* [EXERCISE] Restate the whole listing word for word. Pictures are left out.
* * * * *
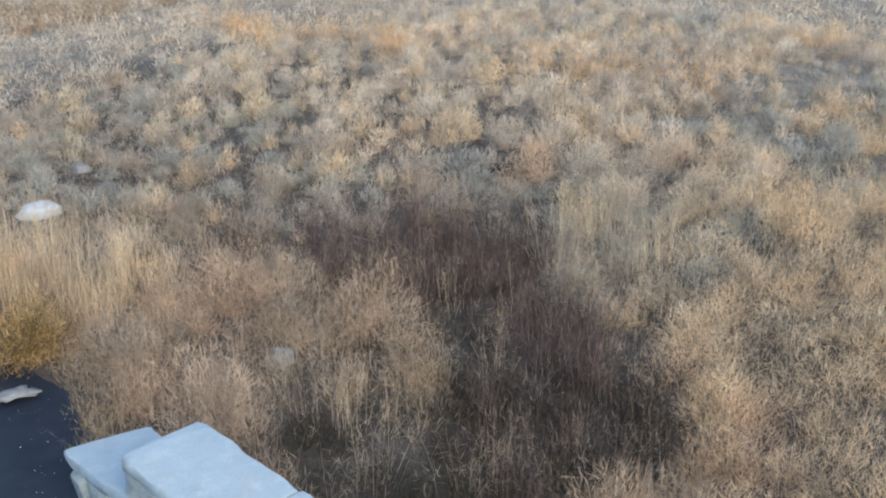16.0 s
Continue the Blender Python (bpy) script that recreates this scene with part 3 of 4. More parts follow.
# ---- rocks and slabs ----
def rock(name, at, size, mat, label, seed, turn=0.0, flat=1.0, jag=0.12, block=1.0, lumps=0.42):
    bm = bmesh.new()
    bmesh.ops.create_icosphere(bm, subdivisions=3, radius=0.5)
    for q in bm.verts:
        d = q.co.normalized()
        k = 1 + lumps * noise.noise(d * 1.6 + Vector((seed, 0, 0))) + jag * noise.noise(d * 3.7 + Vector((0, seed, 0)))
        d = Vector([math.copysign(abs(c) ** block, c) for c in d])
        q.co = Vector((d.x * size[0], d.y * size[1], max(d.z, -0.35 * flat) * size[2])) * 0.5 * k
    bmesh.ops.rotate(bm, verts=bm.verts, matrix=Matrix.Rotation(radians(turn), 3, "Z"))
    ob = part(name, bm, mat, None, smooth=True)
    ob.location = at
    return tagged(ob, label, "rock", kind="thing")


def on_land(x, y, sink=0.0):
    return (x, y, float(land(x, y)) - sink)


rock("field_rock", on_land(5.57, 29.45, 0.06), (0.70, 0.50, 0.50), BOULDER, "white rounded rock lying in the dry grass", 12.6, 8, flat=2.6, block=0.62, lumps=0.2)
rock("field_rock", on_land(5.56, 22.8, 0.02), (0.36, 0.30, 0.34), FLATSTONE, "small grey rock half hidden in weeds", 5.7, 50)
rock("field_rock", on_land(7.1, 31.4, 0.0), (0.32, 0.25, 0.26), FLATSTONE, "small grey rock in the dry grass", 8.2, 10, flat=2.6, block=0.7, lumps=0.25)
rock("flat_stone", (3.02, 23.55, float(road_z(23.55)) + 0.05), (0.44, 0.19, 0.08), FLATSTONE, "flat jagged weathered stone at the asphalt's edge", 1.3, -20, jag=0.7)
for i in range(34):
    a, b = 4.3 + 2.0 * rng.random(), 8.3 + 2.0 * rng.random()
    q = rng.uniform(0.035, 0.10)
    rock("verge_stone", on_land(a, b, -0.1 * q), (q * 1.4, q, q * 0.7), RUBBLE, "small grey stone on the bare verge", 20 + i, 40 * i)["group"] = "stones on the verge"


# ---- dry vegetation ----
def lattice(x, y, scale, seed):
    """Smooth noise from 0 to 1 over the plan."""
    u, w = np.asarray(x) * scale, np.asarray(y) * scale
    i, j = np.floor(u).astype(int), np.floor(w).astype(int)
    a, b = u - i, w - j
    a, b = a * a * (3 - 2 * a), b * b * (3 - 2 * b)

    def rand(p, q):
        h = np.sin(p * 127.1 + q * 311.7 + seed * 74.7) * 43758.5453
        return h - np.floor(h)
    return (rand(i, j) * (1 - a) + rand(i + 1, j) * a) * (1 - b) + (rand(i, j + 1) * (1 - a) + rand(i + 1, j + 1) * a) * b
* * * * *
* [RESULT OF THIS TASK]
16.0 s
Continue the Blender Python (bpy) script that recreates this scene with part 3 of 4. More parts follow.
# ---- rocks and slabs ----
def rock(name, at, size, mat, label, seed, turn=0.0, flat=1.0, jag=0.12, block=1.0, lumps=0.42):
    bm = bmesh.new()
    bmesh.ops.create_icosphere(bm, subdivisions=3, radius=0.5)
    for q in bm.verts:
        d = q.co.normalized()
        k = 1 + lumps * noise.noise(d * 1.6 + Vector((seed, 0, 0))) + jag * noise.noise(d * 3.7 + Vector((0, seed, 0)))
        d = Vector([math.copysign(abs(c) ** block, c) for c in d])
        q.co = Vector((d.x * size[0], d.y * size[1], max(d.z, -0.35 * flat) * size[2])) * 0.5 * k
    bmesh.ops.rotate(bm, verts=bm.verts, matrix=Matrix.Rotation(radians(turn), 3, "Z"))
    ob = part(name, bm, mat, None, smooth=True)
    ob.location = at
    return tagged(ob, label, "rock", kind="thing")


def on_land(x, y, sink=0.0):
    return (x, y, float(land(x, y)) - sink)


rock("field_rock", on_land(5.57, 29.45, 0.06), (0.70, 0.50, 0.50), BOULDER, "white rounded rock lying in the dry grass", 12.6, 8, flat=2.6, block=0.62, lumps=0.2)
rock("field_rock", on_land(5.56, 22.8, 0.02), (0.36, 0.30, 0.34), FLATSTONE, "small grey rock half hidden in weeds", 5.7, 50)
rock("field_rock", on_land(7.1, 31.4, 0.0), (0.32, 0.25, 0.26), FLATSTONE, "small grey rock in the dry grass", 8.2, 10, flat=2.6, block=0.7, lumps=0.25)
rock("flat_stone", (3.02, 23.55, float(road_z(23.55)) + 0.05), (0.44, 0.19, 0.08), FLATSTONE, "flat jagged weathered stone at the asphalt's edge", 1.3, -20, jag=0.7)
for i in range(34):
    a, b = 4.3 + 2.0 * rng.random(), 8.3 + 2.0 * rng.random()
    q = rng.uniform(0.035, 0.10)
    rock("verge_stone", on_land(a, b, -0.1 * q), (q * 1.4, q, q * 0.7), RUBBLE, "small grey stone on the bare verge", 20 + i, 40 * i)["group"] = "stones on the verge"


# ---- dry vegetation ----
def lattice(x, y, scale, seed):
    """Smooth noise from 0 to 1 over the plan."""
    u, w = np.asarray(x) * scale, np.asarray(y) * scale
    i, j = np.floor(u).astype(int), np.floor(w).astype(int)
    a, b = u - i, w - j
    a, b = a * a * (3 - 2 * a), b * b * (3 - 2 * b)

    def rand(p, q):
        h = np.sin(p * 127.1 + q * 311.7 + seed * 74.7) * 43758.5453
        return h - np.floor(h)
    return (rand(i, j) * (1 - a) + rand(i + 1, j) * a) * (1 - b) + (rand(i, j + 1) * (1 - a) + rand(i + 1, j + 1) * a) * b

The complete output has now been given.